* Exercise prompt
Repeat each line word for word.

# Start of Material for the task

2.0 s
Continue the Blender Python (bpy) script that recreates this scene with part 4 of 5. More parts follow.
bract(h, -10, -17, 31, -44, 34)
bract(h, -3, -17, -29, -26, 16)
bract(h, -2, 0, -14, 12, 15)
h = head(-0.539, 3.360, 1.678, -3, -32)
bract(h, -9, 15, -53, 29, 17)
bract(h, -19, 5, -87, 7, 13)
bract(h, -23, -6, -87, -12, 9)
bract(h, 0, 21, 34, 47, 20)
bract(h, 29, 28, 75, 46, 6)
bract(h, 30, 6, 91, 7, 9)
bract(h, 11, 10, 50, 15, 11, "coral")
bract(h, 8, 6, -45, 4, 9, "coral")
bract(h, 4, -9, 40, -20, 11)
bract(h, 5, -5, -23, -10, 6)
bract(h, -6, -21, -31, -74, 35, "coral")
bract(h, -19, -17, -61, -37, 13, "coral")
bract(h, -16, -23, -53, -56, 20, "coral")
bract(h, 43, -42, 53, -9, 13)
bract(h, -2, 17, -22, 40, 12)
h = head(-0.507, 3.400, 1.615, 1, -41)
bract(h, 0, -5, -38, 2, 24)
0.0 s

# End of Material for the task

* Answer below
2.0 s
Continue the Blender Python (bpy) script that recreates this scene with part 4 of 5. More parts follow.
bract(h, -10, -17, 31, -44, 34)
bract(h, -3, -17, -29, -26, 16)
bract(h, -2, 0, -14, 12, 15)
h = head(-0.539, 3.360, 1.678, -3, -32)
bract(h, -9, 15, -53, 29, 17)
bract(h, -19, 5, -87, 7, 13)
bract(h, -23, -6, -87, -12, 9)
bract(h, 0, 21, 34, 47, 20)
bract(h, 29, 28, 75, 46, 6)
bract(h, 30, 6, 91, 7, 9)
bract(h, 11, 10, 50, 15, 11, "coral")
bract(h, 8, 6, -45, 4, 9, "coral")
bract(h, 4, -9, 40, -20, 11)
bract(h, 5, -5, -23, -10, 6)
bract(h, -6, -21, -31, -74, 35, "coral")
bract(h, -19, -17, -61, -37, 13, "coral")
bract(h, -16, -23, -53, -56, 20, "coral")
bract(h, 43, -42, 53, -9, 13)
bract(h, -2, 17, -22, 40, 12)
h = head(-0.507, 3.400, 1.615, 1, -41)
bract(h, 0, -5, -38, 2, 24)
0.0 s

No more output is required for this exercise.